When I signed up for the World Race I can admit my expectations were nothing short of extravagant. I was expecting to witness the dead come to life, the blind see, and maybe even a little bit of the Exorcist. I thought by the time the third month rolled around I would be so in tune with God that I would be hearing from Him daily, not having any doubt in my mind I’m where I need to be, and spiritually mature beyond my years. I thought by the time I got to Thailand I would already be over all of my struggles and just completely “enlightened”. HA! What a joke!
I’m on month three of my race. I have seen no miraculous healing, and thank God no exorcisms because I would probably cry and board the next flight home. I’m still having the same amount of struggles I was having before I left if not more and I can honestly say I’m more confused about religion and theology than ever before. Being in America doesn’t make it easy to be a Christian, but it definitely makes the prosperity gospel more believable. We usually don’t have to go the day without food or live in a room made out of mud with the rest of our family sleeping on cardboard. It’s easy to believe that God is providing prosperity when you have prosperity. But when you’re in a third world country, and witness good people struggling to survive. That’s when it’s hard to see God’s love. That’s when I’ve struggled with believing.  When you pray for a innocent infant with an IV in her arm living in India in a filthy dirt hut and don’t see miraculous healing it’s hard to maintain your composure, let alone your faith.
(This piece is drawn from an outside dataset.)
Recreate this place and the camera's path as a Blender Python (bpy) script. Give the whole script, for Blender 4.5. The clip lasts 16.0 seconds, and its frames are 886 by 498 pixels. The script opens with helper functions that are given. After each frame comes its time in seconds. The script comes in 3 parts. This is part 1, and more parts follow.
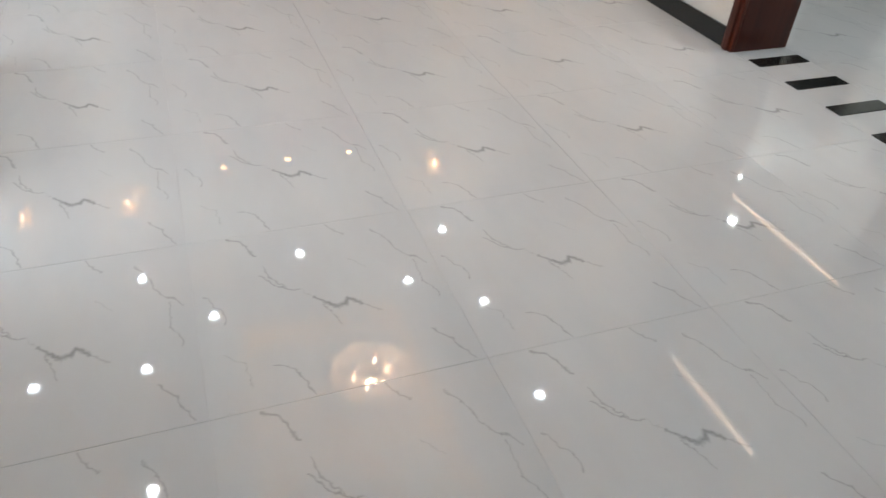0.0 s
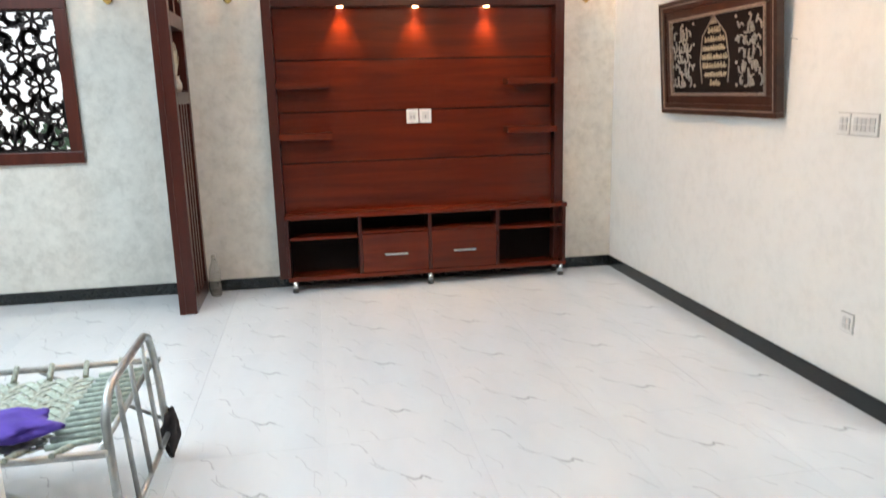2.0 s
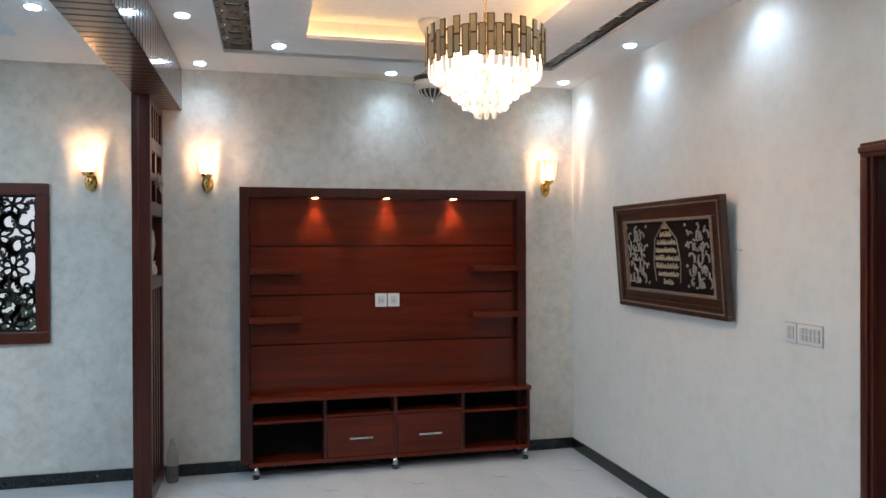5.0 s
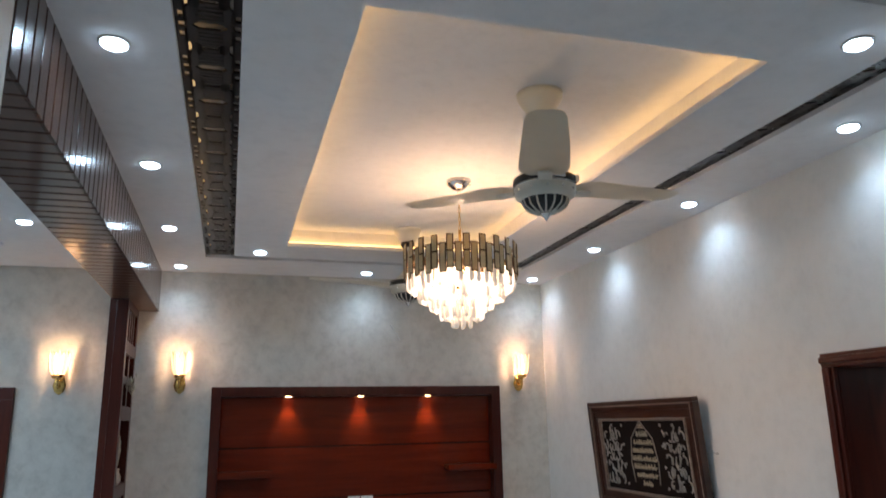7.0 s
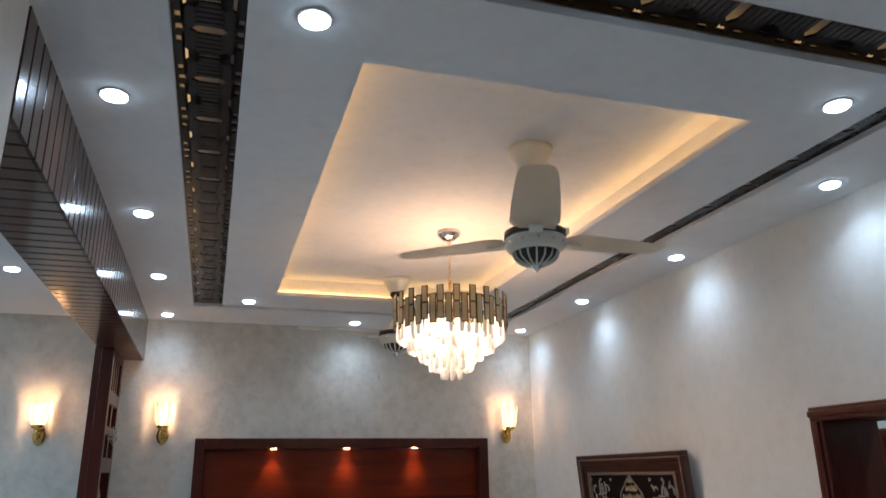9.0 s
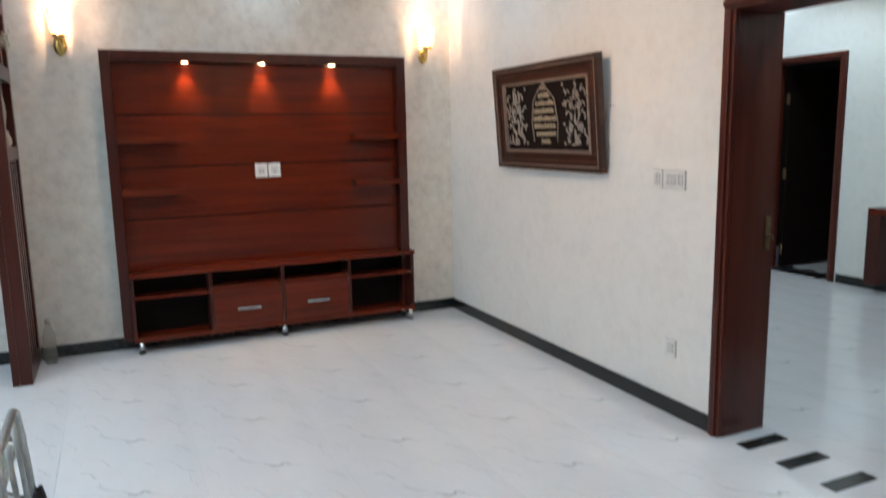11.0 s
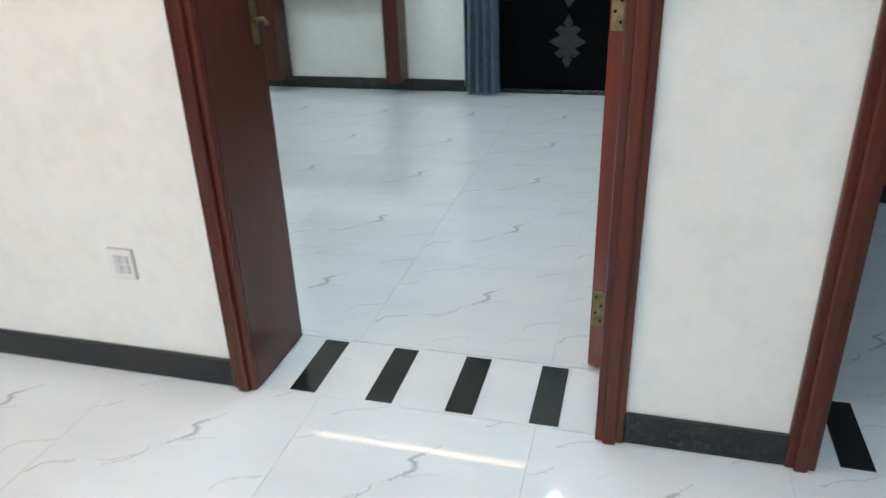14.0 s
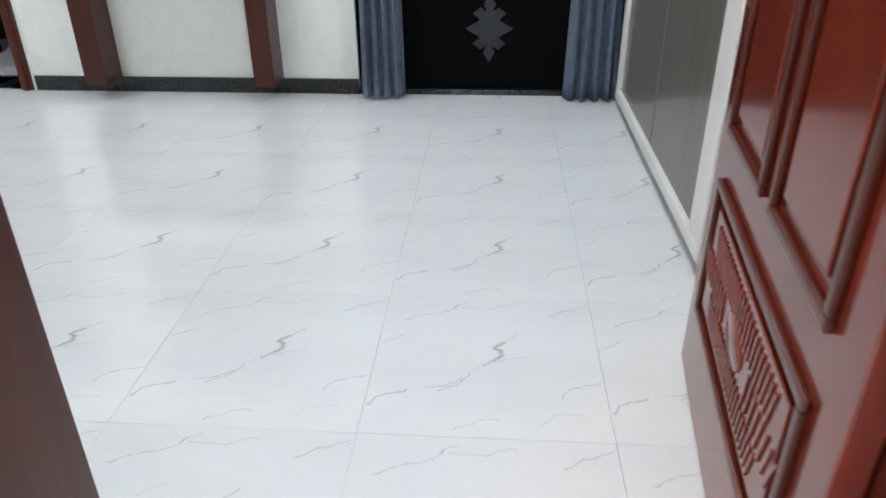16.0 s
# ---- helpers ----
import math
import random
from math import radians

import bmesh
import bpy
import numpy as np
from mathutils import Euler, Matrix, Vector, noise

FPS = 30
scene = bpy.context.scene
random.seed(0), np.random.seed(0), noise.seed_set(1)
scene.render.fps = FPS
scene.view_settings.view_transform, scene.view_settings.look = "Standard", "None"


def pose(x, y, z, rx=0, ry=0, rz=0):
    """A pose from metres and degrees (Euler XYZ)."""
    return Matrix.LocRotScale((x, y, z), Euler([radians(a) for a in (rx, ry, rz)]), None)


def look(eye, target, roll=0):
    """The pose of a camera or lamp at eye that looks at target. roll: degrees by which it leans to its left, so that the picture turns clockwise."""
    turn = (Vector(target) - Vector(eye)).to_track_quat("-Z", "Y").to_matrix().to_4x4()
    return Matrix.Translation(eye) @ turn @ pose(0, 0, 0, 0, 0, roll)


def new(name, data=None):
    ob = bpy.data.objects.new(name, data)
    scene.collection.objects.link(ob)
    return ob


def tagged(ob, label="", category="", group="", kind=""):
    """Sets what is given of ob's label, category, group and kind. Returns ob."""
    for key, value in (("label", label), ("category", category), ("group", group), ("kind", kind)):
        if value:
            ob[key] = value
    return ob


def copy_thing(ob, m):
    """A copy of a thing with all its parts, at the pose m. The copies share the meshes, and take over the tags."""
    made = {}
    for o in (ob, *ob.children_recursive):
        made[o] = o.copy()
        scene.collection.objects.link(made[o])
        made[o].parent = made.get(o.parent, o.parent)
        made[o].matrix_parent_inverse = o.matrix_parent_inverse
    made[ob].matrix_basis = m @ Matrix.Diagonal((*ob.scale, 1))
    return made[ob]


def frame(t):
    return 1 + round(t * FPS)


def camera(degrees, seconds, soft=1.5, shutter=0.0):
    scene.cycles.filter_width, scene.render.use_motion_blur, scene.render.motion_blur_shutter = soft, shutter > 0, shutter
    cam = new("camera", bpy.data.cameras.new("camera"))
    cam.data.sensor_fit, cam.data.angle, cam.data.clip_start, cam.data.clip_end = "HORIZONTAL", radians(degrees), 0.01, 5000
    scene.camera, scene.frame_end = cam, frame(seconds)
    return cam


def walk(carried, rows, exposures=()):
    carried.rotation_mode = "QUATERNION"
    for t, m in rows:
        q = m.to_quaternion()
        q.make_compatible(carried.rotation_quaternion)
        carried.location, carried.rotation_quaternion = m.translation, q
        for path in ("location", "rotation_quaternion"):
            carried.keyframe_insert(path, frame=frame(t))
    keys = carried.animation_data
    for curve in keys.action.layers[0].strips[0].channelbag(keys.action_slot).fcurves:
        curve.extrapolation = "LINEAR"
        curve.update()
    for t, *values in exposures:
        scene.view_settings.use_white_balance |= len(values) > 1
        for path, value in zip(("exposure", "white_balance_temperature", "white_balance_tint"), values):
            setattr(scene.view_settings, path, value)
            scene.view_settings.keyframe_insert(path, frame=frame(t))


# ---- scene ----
cam = camera(63.0, 16.0, shutter=0.4)
PATH = [
    (0, (0.235, 0.420, 1.150), (0.836, 1.890, -0.065), 4.1),
    (0.5, (0.335, 0.382, 1.170), (0.951, 1.926, 0.058), 2.7),
    (1, (0.196, 0.409, 1.275), (0.702, 2.173, 0.478), 0.4),
    (1.5, (0.192, 0.423, 1.341), (0.563, 2.297, 0.748), -1.6),
    (2, (0.196, 0.432, 1.404), (0.53, 2.357, 0.977), -1.4),
    (2.5, (0.183, 0.409, 1.446), (0.531, 2.361, 1.187), -0.7),
    (3, (0.181, 0.382, 1.477), (0.538, 2.345, 1.344), 0.4),
    (5.5, (0.068, 0.343, 1.688), (0.576, 2.276, 1.756), -0.9),
    (6, (0.043, 0.313, 1.742), (0.598, 2.225, 1.937), -1.4),
    (6.5, (0.031, 0.296, 1.777), (0.621, 2.181, 2.088), -1.1),
    (7, (0.021, 0.275, 1.798), (0.568, 2.142, 2.261), -1.1),
    (7.5, (0.013, 0.267, 1.814), (0.529, 2.106, 2.409), -1.7),
    (8, (0.006, 0.258, 1.813), (0.539, 2.052, 2.521), -1.7),
    (10.5, (-0.051, 0.284, 1.611), (0.679, 2.146, 1.593), -1.1),
    (11, (-0.075, 0.322, 1.477), (0.736, 2.121, 1.160), -1.1),
    (11.5, (0.015, 0.380, 1.352), (0.852, 2.109, 0.798), -2.5),
    (12, (0.140, 0.575, 1.280), (1.123, 2.176, 0.591), -4.0),
    (12.5, (0.173, 0.831, 1.271), (1.479, 2.12, 0.476), -2.1),
    (13, (0.466, 1.138, 1.249), (1.974, 2.179, 0.449), -2.5),
    (13.5, (0.751, 1.495, 1.229), (2.383, 2.312, 0.411), -2.6),
    (14, (1.008, 1.818, 1.199), (2.750, 2.311, 0.350), -2.0),
    (14.5, (1.247, 2.040, 1.173), (3.003, 2.368, 0.272), -2.0),
    (15, (1.560, 2.167, 1.173), (3.318, 2.394, 0.250), -0.9),
    (15.5, (1.890, 2.245, 1.162), (3.680, 2.328, 0.275), -0.6),
    (16, (2.140, 2.301, 1.164), (3.894, 2.428, 0.213), -0.5),
]
EXPOSURES = [(0, -0.06, 8700, 35), (0.5, -0.16, 8700, 35), (1.0, 0.45, 8600, 34), (1.5, 0.5, 8500, 34), (2, 0.6, 8100, 31), (2.5, 0.34, 7750, 28), (3, 0.3, 7450, 26), (5.5, -0.48, 7050, 28), (8, -0.86, 7050, 30), (10.5, -0.6, 7350, 30), (11.5, 0.68, 7750, 30), (12, 0.56, 8050, 33), (12.5, 0.5, 8150, 33), (13.5, 0.6, 7750, 29), (14.5, 0.64, 7800, 29), (15.2, 0.84, 8100, 34), (16, 1.02, 8200, 38)]
walk(cam, [(t, look(eye, target, roll)) for t, eye, target, roll in PATH], EXPOSURES)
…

This has been at the root of my struggles on the race. Trusting and believing that God not only loves me but loves these other people through me. It was two months ago and I’m still trying to process the things I saw in India. Anyone who has asked me about India has gotten the rude and bitter answer “I will never go back.” Until last night I had a serious problem with India because our ministry there was to pray for people. And God did I pray. We all did. For about 4-5 hours a day we prayed. No miracles happened. No miraculous healings took place. I was angry and felt forsaken in India. I hated being in India because I’ve never felt so helpless in my life. 
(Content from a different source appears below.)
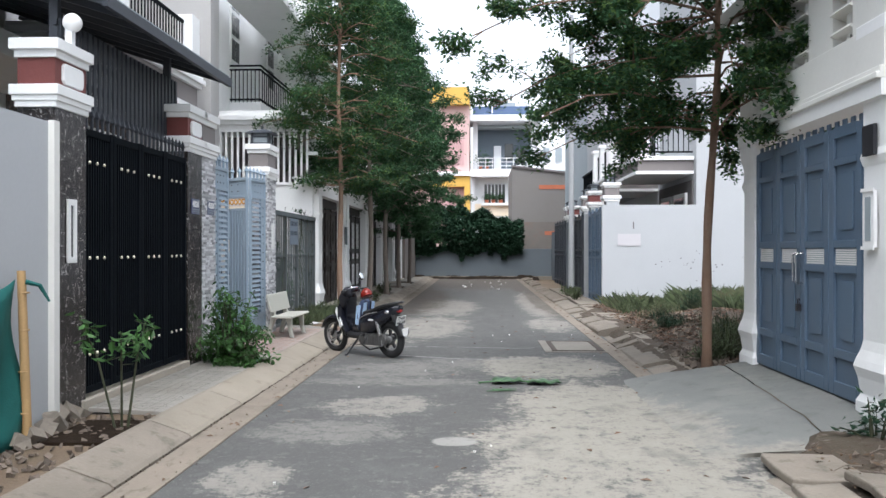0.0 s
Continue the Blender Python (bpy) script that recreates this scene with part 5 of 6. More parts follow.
    # engine, swing arm, shock, silencer
    eng = shell("engine", [(0.02, 0.27, 0.07, 0.06), (-0.1, 0.28, 0.1, 0.085), (-0.25, 0.27, 0.1, 0.09), (-0.42, 0.26, 0.09, 0.075)], CAST, "dull grey cast engine")
    shell("belt_case", [(-0.15, 0.27, 0.02, 0.08), (-0.3, 0.27, 0.02, 0.1), (-0.5, 0.27, 0.02, 0.09), (-0.68, 0.275, 0.02, 0.07)], CAST, "grey belt casing")
    g = Geo().tube([(-0.14, 0.1, 0.27), (-0.14, 0.15, 0.27)], [0.088, 0.07], 20).tube([(-0.56, 0.08, 0.275), (-0.56, 0.13, 0.275)], [0.09, 0.07], 20)
    g.prism([(-0.12, 0.18), (-0.12, 0.35), (-0.58, 0.37), (-0.6, 0.19)], "y", 0.09, 0.135)
    part("crank_case", g, CAST, s, "ribbed grey crank case", bevel=0.008)
    for k in range(4):
        part("cooling_fin", Geo().box(-0.5 + k * 0.08, 0.136, 0.22, -0.48 + k * 0.08, 0.145, 0.34), CAST, s)
    part("shock_body", Geo().tube([(-0.52, 0.12, 0.34), (-0.46, 0.12, 0.6)], 0.022, 10), CHROME, s, smooth=40)
    for k in range(7):
        t = k / 6
        part("spring_coil", Geo().ring((-0.515 + 0.05 * t, 0.12, 0.37 + 0.17 * t), 0.03, 0.007, "z", 16, 6), ALLOY, s)
    part("silencer", Geo().tube([(-0.3, -0.14, 0.26), (-0.5, -0.15, 0.28), (-0.8, -0.15, 0.37), (-0.83, -0.15, 0.38)], [0.035, 0.052, 0.05, 0.036], 14), PLASTIC, s, "black silencer", smooth=40)
    part("heat_shield", Geo().tube([(-0.55, -0.18, 0.31), (-0.76, -0.18, 0.365)], [0.036, 0.036], 12), CAST, s, smooth=40)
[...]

That being said, last night one of my team mates asked us to watch a movie with him called Father Of Lights. Initially, I thought Oh great, another lame Christian documentary. I was not excited to say the least. After maybe three minutes in I was hooked. It’s about a man that goes to different countries and shadows people furthering God’s Kingdom. Of course one of the people he shadows is no where other than India. The last thing I want to watch is a documentary about a hopeless, desolate place that I felt abandoned in. As I watched with pouty crossed arms, my mind/heart was changed. They followed a man in India that audibly heard instructions for the day from God every morning at four AM. They followed him as he furthered God’s Kingdom. I watched as what could only be divine appointments were made and people that had no hope come to know God. And I was watching it unfold in India? Where was the Holy Spirit that was so present in this man when I was in India? Why wasn’t I seeing people be saved? Why weren’t my prayers for healing heard? Why did I feel abandoned in India when this man so clearly wasn’t?
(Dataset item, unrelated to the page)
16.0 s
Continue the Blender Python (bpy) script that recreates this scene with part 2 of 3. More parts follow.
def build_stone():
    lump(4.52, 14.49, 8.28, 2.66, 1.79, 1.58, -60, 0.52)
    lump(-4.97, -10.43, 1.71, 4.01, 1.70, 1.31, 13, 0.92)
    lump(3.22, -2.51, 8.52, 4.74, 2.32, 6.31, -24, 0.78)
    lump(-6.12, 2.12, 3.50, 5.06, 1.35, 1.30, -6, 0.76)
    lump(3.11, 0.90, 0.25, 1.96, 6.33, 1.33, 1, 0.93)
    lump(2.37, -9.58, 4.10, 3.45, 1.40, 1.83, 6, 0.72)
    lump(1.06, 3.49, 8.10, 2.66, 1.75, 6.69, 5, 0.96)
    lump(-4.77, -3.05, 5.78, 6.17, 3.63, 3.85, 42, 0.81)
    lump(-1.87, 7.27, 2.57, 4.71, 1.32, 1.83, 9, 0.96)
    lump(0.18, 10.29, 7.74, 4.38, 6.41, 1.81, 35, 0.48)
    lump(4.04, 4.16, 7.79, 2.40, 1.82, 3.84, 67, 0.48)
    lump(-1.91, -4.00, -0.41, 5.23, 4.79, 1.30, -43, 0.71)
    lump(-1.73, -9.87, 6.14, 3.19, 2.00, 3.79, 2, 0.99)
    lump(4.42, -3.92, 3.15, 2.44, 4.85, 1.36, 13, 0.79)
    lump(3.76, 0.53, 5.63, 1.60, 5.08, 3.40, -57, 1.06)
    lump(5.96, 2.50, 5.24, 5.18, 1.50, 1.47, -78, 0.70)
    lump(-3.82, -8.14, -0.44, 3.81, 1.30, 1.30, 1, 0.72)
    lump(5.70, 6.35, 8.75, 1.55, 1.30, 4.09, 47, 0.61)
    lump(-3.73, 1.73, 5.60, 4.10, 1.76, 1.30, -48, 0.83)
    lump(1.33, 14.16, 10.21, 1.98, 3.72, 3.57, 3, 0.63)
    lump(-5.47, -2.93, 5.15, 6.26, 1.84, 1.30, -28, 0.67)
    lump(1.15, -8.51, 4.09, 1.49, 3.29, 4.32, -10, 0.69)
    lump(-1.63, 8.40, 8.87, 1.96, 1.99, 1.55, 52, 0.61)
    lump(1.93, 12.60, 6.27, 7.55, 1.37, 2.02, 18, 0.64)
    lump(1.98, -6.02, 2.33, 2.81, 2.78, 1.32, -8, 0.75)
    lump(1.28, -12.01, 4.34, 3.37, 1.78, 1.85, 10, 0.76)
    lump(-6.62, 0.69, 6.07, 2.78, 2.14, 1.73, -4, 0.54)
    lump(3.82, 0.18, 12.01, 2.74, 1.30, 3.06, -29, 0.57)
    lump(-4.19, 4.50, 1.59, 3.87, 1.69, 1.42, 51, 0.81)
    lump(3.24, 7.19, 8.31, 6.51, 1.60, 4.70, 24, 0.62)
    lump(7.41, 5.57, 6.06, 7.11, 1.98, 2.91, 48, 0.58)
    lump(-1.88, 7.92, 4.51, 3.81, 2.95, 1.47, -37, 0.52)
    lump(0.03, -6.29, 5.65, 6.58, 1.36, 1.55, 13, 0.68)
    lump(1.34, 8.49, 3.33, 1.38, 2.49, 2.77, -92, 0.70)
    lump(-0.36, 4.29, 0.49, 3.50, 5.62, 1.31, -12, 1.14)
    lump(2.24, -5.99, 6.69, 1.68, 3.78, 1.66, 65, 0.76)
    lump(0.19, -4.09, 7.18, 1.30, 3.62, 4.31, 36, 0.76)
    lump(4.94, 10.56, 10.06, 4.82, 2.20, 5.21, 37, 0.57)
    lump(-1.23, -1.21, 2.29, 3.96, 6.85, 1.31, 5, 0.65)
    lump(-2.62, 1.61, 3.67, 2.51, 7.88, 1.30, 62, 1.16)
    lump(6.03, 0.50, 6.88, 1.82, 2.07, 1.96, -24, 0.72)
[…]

Then it hit me. I wanted to go on a mission trip to save people myself. I wanted the cool stories. I wanted to be praised for my selfless acts. I. I. I. None of the things I was doing were to glorify God. It was to glorify myself. God has clearly not abandoned those people or me. God is moving hearts in India through people that are doing His work. I needed a month of pure abandonment so I could learn to fully rely on God’s ability to heal people, not my own. I thought it would take $15,500 (which I still haven’t raised yet if you wanna help me out with that) and eleven months of my life to make God happy with me for my many sins. All it took was an hour and a half of a movie to make me realize God is my daddy. He loves me because I am His child. He’s proud of me for going on this trip, but He would’ve been proud of me if I had stayed home. Just like a father is proud of his daughter no matter what. He had to let me fall on my butt for trying on my own to make me realize I need Him to hold my hand every step of the way. I am so elated right now with my Papa’s love that I know there is no way He would ever truly abandon me. I still don’t think I’ll ever go back to India. But now I know it’s more because the food doesn’t agree with me rather than because I feel God isn’t there.